Sunday Snippet: Charles Demers

“There are many activities in life at which one can have a lot of fun without being any good: singing, for instance, or dancing, bowling, being the prime minister of Italy. The joy comes not from success or from executing the task well but from the incidental fun had along the way. I have always been grateful for activities such as these, because by whatever accidents of nature or nurture, I happen to have gone through life with a paucity of ability or skill. I’m not good at things.”

I’d like to believe that I’m a half decent writer, at least in the context of blogging. I’d like to believe that I’m also pretty good with numbers and that I’m not doing too shabby of a job as a dad too.
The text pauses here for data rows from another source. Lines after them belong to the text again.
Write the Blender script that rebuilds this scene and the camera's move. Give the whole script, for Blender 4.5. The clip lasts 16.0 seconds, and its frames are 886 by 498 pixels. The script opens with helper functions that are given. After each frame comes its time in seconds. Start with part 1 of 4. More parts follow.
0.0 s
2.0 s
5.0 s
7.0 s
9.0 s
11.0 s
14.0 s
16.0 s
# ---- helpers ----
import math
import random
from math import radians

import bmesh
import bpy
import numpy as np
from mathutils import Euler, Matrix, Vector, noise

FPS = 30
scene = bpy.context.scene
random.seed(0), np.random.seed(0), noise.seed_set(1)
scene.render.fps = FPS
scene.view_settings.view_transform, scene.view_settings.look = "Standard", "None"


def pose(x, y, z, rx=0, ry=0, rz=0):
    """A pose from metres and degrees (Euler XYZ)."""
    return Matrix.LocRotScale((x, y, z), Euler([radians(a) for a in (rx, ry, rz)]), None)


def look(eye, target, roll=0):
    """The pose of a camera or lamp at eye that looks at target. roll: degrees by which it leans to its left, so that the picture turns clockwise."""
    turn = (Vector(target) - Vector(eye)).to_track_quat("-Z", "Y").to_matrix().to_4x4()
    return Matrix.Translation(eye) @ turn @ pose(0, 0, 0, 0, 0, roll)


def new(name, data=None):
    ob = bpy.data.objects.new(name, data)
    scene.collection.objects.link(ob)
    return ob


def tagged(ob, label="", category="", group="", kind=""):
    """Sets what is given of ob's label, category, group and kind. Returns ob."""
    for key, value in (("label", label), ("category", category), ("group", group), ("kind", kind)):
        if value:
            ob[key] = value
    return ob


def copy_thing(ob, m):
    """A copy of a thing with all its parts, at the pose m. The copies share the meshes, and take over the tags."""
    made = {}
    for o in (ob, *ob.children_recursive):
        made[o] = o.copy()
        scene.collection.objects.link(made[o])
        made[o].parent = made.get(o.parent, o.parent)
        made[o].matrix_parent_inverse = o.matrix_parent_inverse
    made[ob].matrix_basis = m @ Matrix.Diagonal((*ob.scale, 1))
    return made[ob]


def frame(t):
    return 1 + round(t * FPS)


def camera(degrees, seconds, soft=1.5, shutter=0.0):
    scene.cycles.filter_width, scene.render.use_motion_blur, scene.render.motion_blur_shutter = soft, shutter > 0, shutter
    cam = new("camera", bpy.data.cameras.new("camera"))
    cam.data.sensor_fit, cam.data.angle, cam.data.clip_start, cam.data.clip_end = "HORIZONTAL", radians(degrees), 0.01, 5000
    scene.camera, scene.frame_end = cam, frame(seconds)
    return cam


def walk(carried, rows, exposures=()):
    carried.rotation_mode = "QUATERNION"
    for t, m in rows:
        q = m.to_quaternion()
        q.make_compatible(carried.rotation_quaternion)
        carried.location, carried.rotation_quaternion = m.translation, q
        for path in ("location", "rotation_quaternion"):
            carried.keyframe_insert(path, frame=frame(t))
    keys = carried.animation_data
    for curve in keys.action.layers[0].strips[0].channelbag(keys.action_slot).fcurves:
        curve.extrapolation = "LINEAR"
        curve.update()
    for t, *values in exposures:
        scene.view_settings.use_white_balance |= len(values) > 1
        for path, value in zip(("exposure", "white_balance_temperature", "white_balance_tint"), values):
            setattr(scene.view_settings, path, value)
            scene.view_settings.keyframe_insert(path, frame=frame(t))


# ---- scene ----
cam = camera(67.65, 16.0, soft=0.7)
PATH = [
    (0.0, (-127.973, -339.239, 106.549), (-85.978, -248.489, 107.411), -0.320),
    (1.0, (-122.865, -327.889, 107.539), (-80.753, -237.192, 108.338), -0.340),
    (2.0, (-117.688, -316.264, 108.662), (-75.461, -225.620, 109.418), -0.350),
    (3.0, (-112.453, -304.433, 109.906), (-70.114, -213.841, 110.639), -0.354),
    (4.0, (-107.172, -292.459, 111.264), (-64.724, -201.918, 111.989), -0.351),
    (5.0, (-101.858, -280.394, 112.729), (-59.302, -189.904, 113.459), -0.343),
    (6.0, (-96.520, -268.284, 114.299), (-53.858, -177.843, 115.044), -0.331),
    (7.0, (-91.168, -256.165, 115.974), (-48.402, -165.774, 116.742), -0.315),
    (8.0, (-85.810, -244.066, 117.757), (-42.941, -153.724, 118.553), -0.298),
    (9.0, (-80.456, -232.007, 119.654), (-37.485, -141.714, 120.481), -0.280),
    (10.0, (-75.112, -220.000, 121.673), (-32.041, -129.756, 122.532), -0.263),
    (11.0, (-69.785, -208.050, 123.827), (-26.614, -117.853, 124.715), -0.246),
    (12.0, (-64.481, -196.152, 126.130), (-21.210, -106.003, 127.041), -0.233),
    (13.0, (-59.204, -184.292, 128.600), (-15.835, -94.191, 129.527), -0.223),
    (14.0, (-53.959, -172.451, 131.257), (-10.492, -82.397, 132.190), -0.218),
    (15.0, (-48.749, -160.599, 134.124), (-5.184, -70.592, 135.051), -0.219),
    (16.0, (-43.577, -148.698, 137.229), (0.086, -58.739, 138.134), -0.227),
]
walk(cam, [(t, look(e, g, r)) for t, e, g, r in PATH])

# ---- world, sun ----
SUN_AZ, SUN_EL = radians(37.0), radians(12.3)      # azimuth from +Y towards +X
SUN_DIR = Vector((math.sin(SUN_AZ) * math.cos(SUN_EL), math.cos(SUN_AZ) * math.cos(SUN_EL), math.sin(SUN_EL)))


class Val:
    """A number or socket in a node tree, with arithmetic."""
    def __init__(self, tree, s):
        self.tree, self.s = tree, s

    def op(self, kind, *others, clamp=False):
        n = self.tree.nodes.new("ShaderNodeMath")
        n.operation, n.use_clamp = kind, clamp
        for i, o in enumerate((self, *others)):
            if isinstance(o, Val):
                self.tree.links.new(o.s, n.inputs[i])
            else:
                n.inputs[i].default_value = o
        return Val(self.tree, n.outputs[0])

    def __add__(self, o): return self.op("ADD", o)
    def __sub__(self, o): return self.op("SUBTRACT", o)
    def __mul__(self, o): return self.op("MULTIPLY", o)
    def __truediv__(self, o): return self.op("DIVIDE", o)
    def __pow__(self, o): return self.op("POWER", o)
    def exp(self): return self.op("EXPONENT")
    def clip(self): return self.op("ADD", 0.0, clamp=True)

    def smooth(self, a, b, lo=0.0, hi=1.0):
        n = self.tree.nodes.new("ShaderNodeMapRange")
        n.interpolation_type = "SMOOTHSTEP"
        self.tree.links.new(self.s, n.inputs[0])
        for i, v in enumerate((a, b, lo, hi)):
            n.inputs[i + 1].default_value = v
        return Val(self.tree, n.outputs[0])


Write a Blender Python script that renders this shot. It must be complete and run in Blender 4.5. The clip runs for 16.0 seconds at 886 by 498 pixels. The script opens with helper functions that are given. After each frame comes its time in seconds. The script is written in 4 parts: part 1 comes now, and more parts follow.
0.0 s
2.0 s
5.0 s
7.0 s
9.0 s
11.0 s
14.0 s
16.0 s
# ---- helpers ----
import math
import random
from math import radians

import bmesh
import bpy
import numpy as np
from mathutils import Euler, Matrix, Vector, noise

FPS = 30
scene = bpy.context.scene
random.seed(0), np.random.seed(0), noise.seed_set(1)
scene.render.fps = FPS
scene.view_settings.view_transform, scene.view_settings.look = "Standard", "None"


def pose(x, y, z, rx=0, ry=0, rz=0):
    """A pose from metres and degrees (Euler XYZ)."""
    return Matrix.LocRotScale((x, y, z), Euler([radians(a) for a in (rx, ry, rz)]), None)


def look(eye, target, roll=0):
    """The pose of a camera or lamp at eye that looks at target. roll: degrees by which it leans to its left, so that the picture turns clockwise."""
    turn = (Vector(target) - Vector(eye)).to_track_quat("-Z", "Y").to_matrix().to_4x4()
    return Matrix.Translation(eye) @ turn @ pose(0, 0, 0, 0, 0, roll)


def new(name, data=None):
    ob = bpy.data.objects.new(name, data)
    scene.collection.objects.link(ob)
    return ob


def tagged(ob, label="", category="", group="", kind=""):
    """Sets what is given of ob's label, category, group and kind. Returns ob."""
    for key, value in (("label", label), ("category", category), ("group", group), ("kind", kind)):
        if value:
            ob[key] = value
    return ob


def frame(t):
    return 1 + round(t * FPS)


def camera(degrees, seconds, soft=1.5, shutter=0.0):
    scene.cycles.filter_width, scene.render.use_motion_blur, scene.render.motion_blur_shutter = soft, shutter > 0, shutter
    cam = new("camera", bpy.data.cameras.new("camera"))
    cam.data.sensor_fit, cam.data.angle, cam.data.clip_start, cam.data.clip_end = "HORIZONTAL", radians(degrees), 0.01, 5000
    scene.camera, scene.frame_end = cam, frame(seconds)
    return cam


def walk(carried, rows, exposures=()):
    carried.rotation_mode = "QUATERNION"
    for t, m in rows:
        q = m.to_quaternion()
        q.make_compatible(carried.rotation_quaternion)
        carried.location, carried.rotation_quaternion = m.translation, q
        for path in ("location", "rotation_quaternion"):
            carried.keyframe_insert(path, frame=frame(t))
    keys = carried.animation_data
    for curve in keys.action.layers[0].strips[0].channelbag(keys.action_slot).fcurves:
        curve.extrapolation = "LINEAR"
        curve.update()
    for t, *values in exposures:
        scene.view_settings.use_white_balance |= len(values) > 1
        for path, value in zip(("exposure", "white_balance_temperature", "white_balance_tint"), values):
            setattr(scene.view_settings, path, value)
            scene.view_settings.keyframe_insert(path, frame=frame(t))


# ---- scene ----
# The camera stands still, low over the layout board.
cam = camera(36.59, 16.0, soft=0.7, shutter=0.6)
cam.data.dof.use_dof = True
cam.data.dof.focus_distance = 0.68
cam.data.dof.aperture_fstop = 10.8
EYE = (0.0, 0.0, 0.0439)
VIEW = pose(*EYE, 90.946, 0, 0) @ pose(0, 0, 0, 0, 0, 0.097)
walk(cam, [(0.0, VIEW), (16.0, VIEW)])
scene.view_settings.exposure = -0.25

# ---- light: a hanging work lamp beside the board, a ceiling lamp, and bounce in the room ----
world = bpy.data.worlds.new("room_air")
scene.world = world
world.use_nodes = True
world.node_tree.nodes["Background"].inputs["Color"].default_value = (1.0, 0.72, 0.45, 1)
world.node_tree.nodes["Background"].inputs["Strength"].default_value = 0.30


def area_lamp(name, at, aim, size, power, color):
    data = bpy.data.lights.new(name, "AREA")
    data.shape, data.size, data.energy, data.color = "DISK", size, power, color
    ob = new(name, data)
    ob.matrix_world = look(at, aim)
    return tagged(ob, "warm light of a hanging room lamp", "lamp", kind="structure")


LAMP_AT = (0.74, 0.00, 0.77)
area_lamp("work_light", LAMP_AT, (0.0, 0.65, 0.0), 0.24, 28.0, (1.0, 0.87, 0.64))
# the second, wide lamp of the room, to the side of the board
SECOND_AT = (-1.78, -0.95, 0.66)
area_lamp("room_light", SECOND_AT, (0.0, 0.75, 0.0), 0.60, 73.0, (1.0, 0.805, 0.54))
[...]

Of course, I’m also very aware of my shortcomings, but that hasn’t stopped me from enjoying the time I spend playing Street Fighter or hitting the court for some tennis. I’m not good at those things, but they bring me joy.

All too often, we assume that we must develop a certain level of skill or ability before we can enjoy an activity. When you’re just starting out with golf, you might get terribly frustrated at your inability to hit that little white ball in a reasonably straight line. After playing for some time, you might still get terribly frustrated for landing your ball in the same water trap you’ve been sinking the thing for years. And yet, you keep playing. You keep looking forward to hitting the links again. You keep smiling, because golf brings happiness… or at least some semblance of it.

The passage above comes from a collection of short stories called The Horrors. The book, by comedian Charles Demers, has been on my reading list for far too long and I’ve finally gotten around to tackling it. Each humorous essay in the book corresponds to a letter and this snippet is the opening paragraph to “G for Golf.”

Being bad at things can be disappointing. It can be depressing. It can be a real downer. But we must all recognize that we can’t all be good at everything. If a certain activity makes you happy, you don’t need to be good at it to have a good time.

Go on stage at your local karaoke bar and sing off tune. Everyone there is drunk anyway. Spend an afternoon painting a canvas because it relaxes you and provides a channel for self-expression, even if other people may scoff at your “art.”

“And it’s too bad, because if dancing, singing, bowling or being prime minister of Italy are examples of things at which you can stink but still have fun, the game of golf is an almost perfect example of the opposite.”

In hindsight, maybe I shouldn’t have used golf to illustrate my point. Charles Demers is right. Golf can be truly tantrum-inducing with its constant reminders of your failures and hopeless incompetence. Maybe that’s why I don’t play anymore. Maybe I should look into being the prime minister of Italy instead.